Yes, I am aware of my own contribution to the destruction of the planet by flying all over the place for the last nine months. And when I can think of one, I’ll add a ‘but…’. The displays in this visitor centre certainly makes you think about things in a non-white, non-European, non-western manner.


I’m sure we’ve seen these trees without realising. An-binik trees grow in the rock country of Kakadu and nowhere else in the world. They’re typically thirty metres tall or more, and provide shade for smaller monsoon forest plants. A relic rainforest species with links to ancient Gondwana. Every time I think the breadth and depth of the history of this place is within my grasp, something else even older, bigger comes along. In another quirk of fate, our Jabiru accommodation shares its name with this ancient tree.
We haven’t seen a warning sign for a while, so what a delight to see this one.

This is Aboriginal country but that doesn’t stop mainly white prospectors from wanting to mine for the uranium here. That would be terrible for the local environment, no matter how much they bribe the local officials, if that’s what it comes to.
Kakadu is one of the few places in Australia where there has been limited or no extinctions of plants or animals during the last 150 years. It hosts more than 200 ant species, more than 1000 species of flies, most of them buzzing around my face at any given moment, more than 100 species of reptile, more than 64 species of mammal and about 280 species of birds, over a third of those known in the whole of Australia.
Like the song says: Since they built the uranium mine, what’s just left now is just toxic slime.

One final stop today, at Jabiru Lake. We were going to walk around it, but it is much bigger than anticipated.
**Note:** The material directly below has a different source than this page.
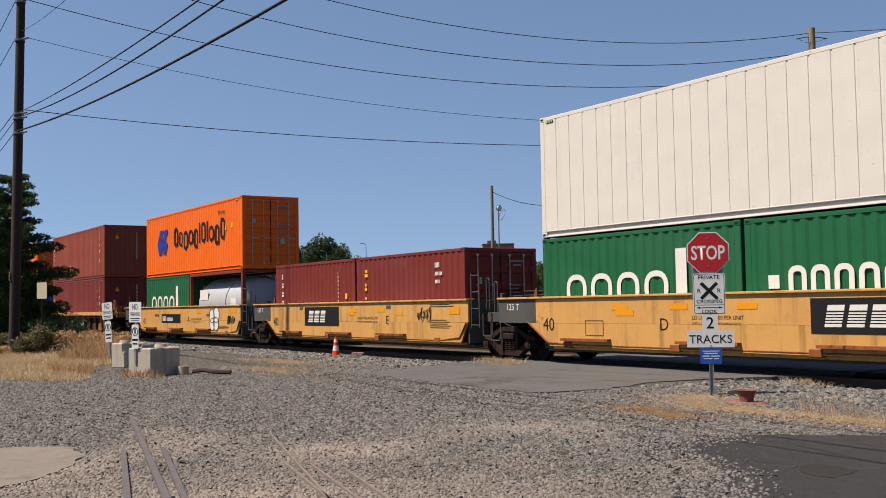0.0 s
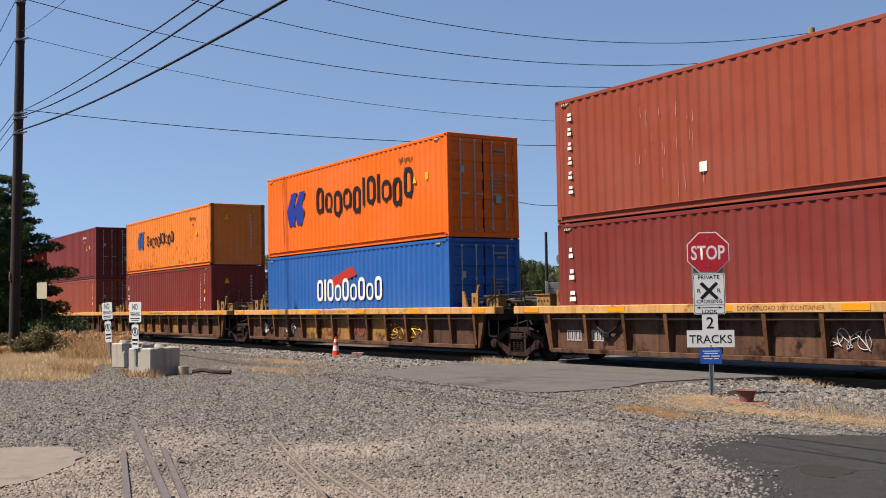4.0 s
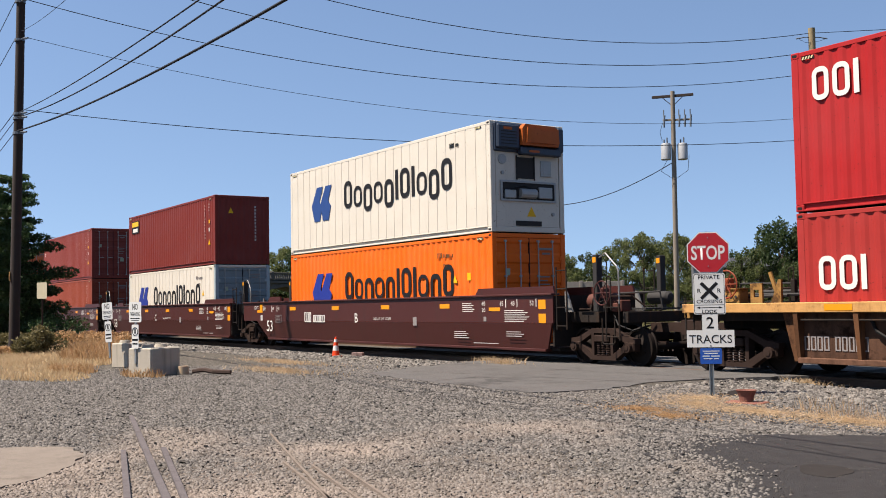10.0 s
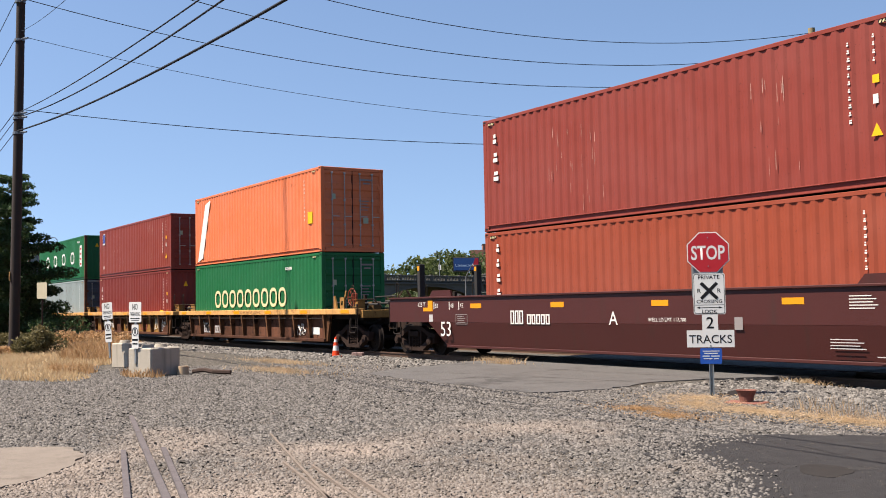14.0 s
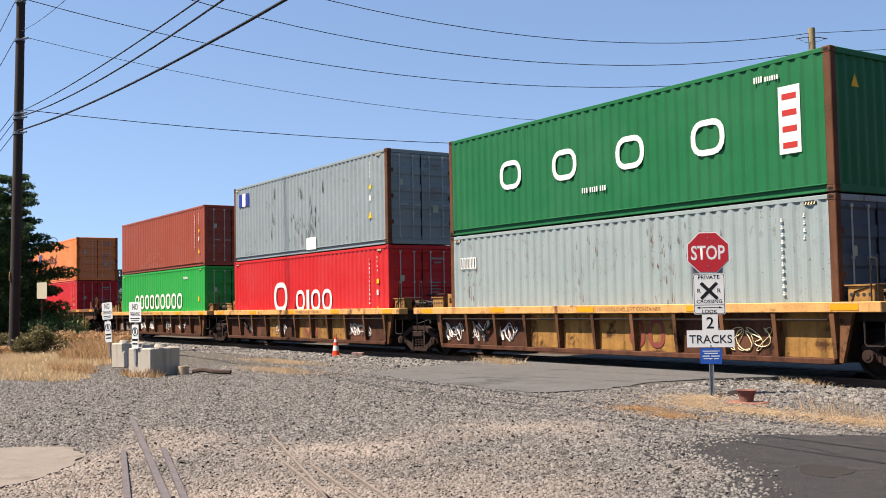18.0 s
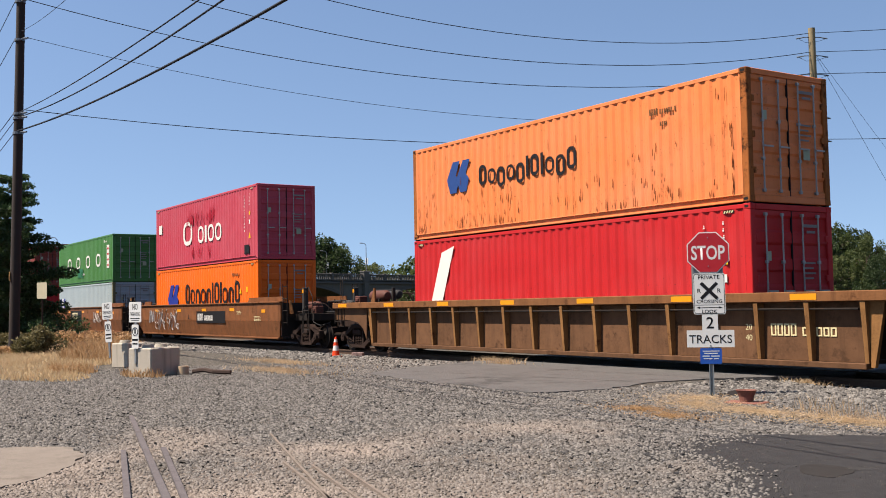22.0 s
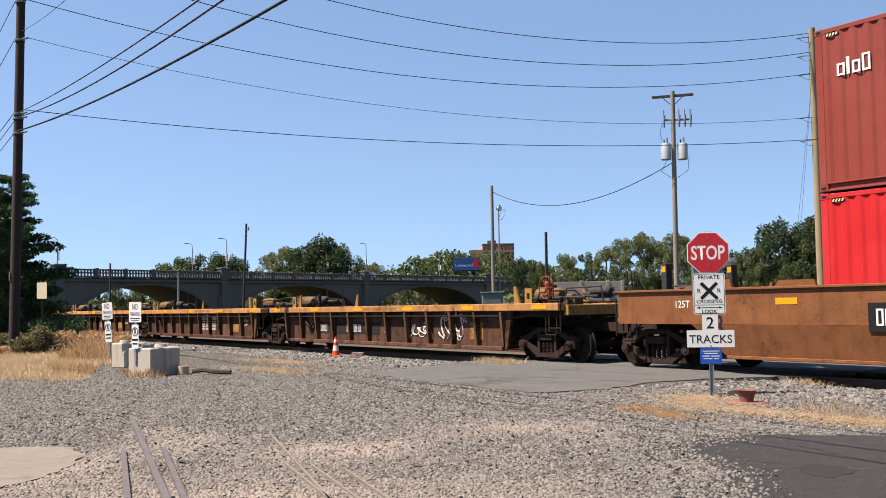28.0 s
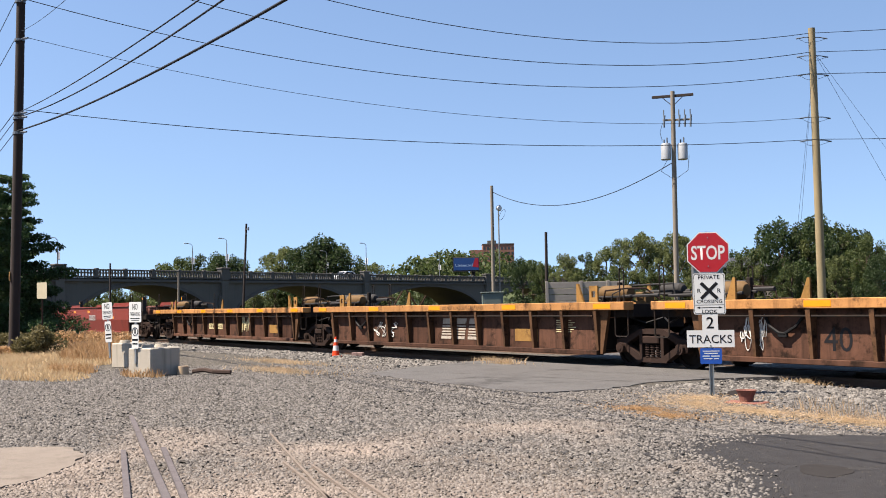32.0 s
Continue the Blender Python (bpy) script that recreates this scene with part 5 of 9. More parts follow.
BR_RIB = grimy("wagon_rib", "67462f", 0.5, 0.6, 0.75, vary=0.2)
RIB = {"sill": SILL, "panel": BR, "rib": BR_RIB, "dark": DARK, "alt": BR_YEL, "trim": TRIM_Y, "yellow": True}
SILL_E = grimy("sill_worn_brown", "ad7c4c", 0.5, 0.5, 0.7, "5a3f2c", 0.15)
BR_SOOT = grimy("wagon_sooty_brown", "573c2f", 0.6, 0.9, 0.8, "2c2019", 0.35)
RIB_SOOT = grimy("wagon_sooty_rib", "59402d", 0.55, 0.7, 0.8, "2c2019", 0.2)
RIB_E = {"sill": SILL_E, "panel": BR_SOOT, "rib": RIB_SOOT, "dark": DARK, "alt": BR_YEL, "trim": TRIM_Y, "yellow": True}
RIB_B = {"sill": SILL, "panel": BR_DARK, "rib": BR_RIB, "dark": DARK, "alt": BR_YEL, "trim": TRIM_Y, "yellow": True}
OCHRE_PANEL = grimy("wagon_ochre_panel", "684a34", 0.4, 0.7, 0.75, "4c3626", 0.15)
OCHRE_RIB = grimy("wagon_ochre_rib", "8a633c", 0.35, 0.5, 0.7, "5a3a24")
RIB_O = {"sill": OCHRE, "panel": OCHRE_PANEL, "rib": OCHRE_RIB, "dark": DARK, "alt": OCHRE, "trim": OCHRE, "yellow": False}
PIPE_BROWN = grimy("bracket_brown", "8a5232", 0.4, 0.4, 0.75)
SM_Y = {"flat": True, "body": MIX_Y, "dark": DARK_GREY, "trim": OCHRE, "pipe": PIPE_BROWN}
SM_M = {"body": MAROON, "dark": DARK, "trim": P_GALV}
BRICK_WAGON = surface("paint_wagon_brick", "83382d", 0.6, 0, 0.15, 0.9, "4a2a22", 0.35, 1.4, 0.7, 0.1, 25.0, spec=0.2)
SM_R = {"body": BRICK_WAGON, "dark": DARK, "trim": P_GALV}
SM_T = {"body": TAN, "dark": DARK, "trim": OCHRE}


def stack_lines(x, h, n=11, mat=None):
    """Number bars down a container side near its leading end."""
    return [("column", x, h - 0.35, n, 0.1, mat or P_WHITE, 0.135), ("column", x + 0.5, h - 0.3, 4, 0.1, mat or P_WHITE, 0.135),
            ("sticker", x + 0.48, h - 1.15, 0.13, 0.14, P_YELLOWL), ("sticker", x + 0.48, h - 1.5, 0.1, 0.16, mat or P_WHITE),
            ("triangle", x + 0.42, h - 2.05)]


def top_lines(x, h, mat):
    return [("mark", x, h - 0.55, "CCCCsxxxxxxsx", 0.14, mat), ("mark", x + 0.3, h - 0.8, "xxxx", 0.12, mat),
            ("triangle", x + 0.75, h - 1.25), ("sticker", x + 1.45, h - 1.2, 0.16, 0.2, P_YELLOWL)]


def liner(emblem, letter):
    """The two-stroke emblem and a long word."""
    return [("slants", 1.75, 1.02, 1.15, emblem), ("word", 4.1, 1.28, "CxdxdiTtxdT", 0.88, 6.3, letter)]


def small_liner(x, emblem, letter):
    return [("slants", x, 1.15, 0.85, emblem), ("word", x + 1.5, 1.24, "CxdxdiTtxdT", 0.52, 3.9, letter)]


def spaced(z):
    """Four wide-spaced letters, a short line under them and a panel of script in plain bars."""
    return [("word", x, z, "C", 0.72, 0.88, P_WHITE) for x in (2.35, 4.45, 6.65, 8.87)] + [("mark", 5.5, z - 0.38, "xxxsxxxxsxxx", 0.16, P_WHITE), ("sticker", 11.05, 0.78, 0.48, 1.25, P_WHITE), *[("over", 11.13, q, 0.32, 0.11, P_REDL) for q in (0.88, 1.18, 1.48, 1.78)], ("mark", 10.5, 2.2, "CCCCsxxxxxx", 0.12, P_WHITE)]


def two_words(z, mat):
    """A tall letter and a word of four."""
    return [("word", 3.85, z, "C", 1.05, 1.15, mat), ("word", 5.72, z + 0.02, "CiCC", 0.72, 2.75, mat)]


SET1, SET2, SET3 = "yellow articulated well cars", "ribbed articulated well cars", "maroon articulated well cars"
SET4, SET5, SET6 = "second ribbed articulated well cars", "single ribbed well cars", "tan articulated well cars"
SET7, SET8 = "empty ribbed well cars", "empty brick-red well cars"

RUST_POST = grimy("rust_post", "5e3e2c", 0.4, 0.5)
WORN_POST = grimy("worn_orange_post", "9a5a2c", 0.5, 0.6, 0.7)

RUST_M = surface("rust_run", "6a3416", 0.9, 0, 0.3, 6.0, "35190c", 0.4, 5.0, spec=0.1)
TAR_M = surface("tar_run", "454b4c", 0.9, 0, 0.2, 6.0, spec=0.1)
PALE_M = surface("scratched_primer", "c7a79a", 0.8, 0, 0.2, 6.0, spec=0.1)
RED_M = surface("fresh_red_run", "b02638", 0.6, 0, 0.15, 4.0, spec=0.1)
RUST_RUNS = [("wear", 0.3, 0.16, 11.5, 1.3, RUST_M, 71, 150, 0.22, 0.03, 2.6), ("wear", 0.3, 0.3, 11.5, 1.8, RUST_M, 72, 45, 0.3, 0.02, 1.0)]
TAR_RUNS = [("wear", 0.5, 0.25, 11.2, 2.0, TAR_M, 73, 46, 0.45, 0.05, 0.9), ("wear", 0.3, 0.16, 11.5, 1.0, RUST_M, 74, 40, 0.2, 0.02, 2.0)]
RUST_FEW = [("wear", 0.3, 0.16, 11.5, 2.4, RUST_M, 75, 60, 0.2, 0.025, 0.8)]
RED_RUNS = [("wear", 3.6, 1.6, 4.4, 0.4, RED_M, 60, 100, 0.6, 0.05, 0.6), ("wear", 3.9, 0.3, 3.8, 0.3, RED_M, 61, 50, 0.4, 0.04, 0.8)]
PALE_RUNS = [("wear", 0.4, 0.2, 11.2, 1.85, PALE_M, 77, 34, 0.4, 0.012, 0.9)]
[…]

And yes, there were croc warnings. People have had plans to keep the crocodiles out and let the lake be used for leisure activities, such as swimming. One expert says that to do that, you’d have to build a 20-feet high fence all around. Twenty feet? The implication is that crocodiles could, if they wanted, get over a 19-feet high fence. The mind boggles.
So we sat by the picnic table and watched birds for a while, instead of walking.

We saw cockatoos, wagtails, magpie geese (in the distance, natch) and other water birds. And another first: actual termites outside, looking busy.

Later, as we were eating in the communal kitchen, Liesel asked if what she’d just seen was a snake. Where? There, up by the ceiling. The only way I could check was by holding the phone out at an awkward angle and taking a picture. Glad to report, it was just a plain ordinary gecko. What I didn’t really need to see was the cockroach outside the communal bathroom. All showy with its antennae as long as its body. And you just know, if there’s one, there’s a million.

Good night, sleep well, don’t have nightmares.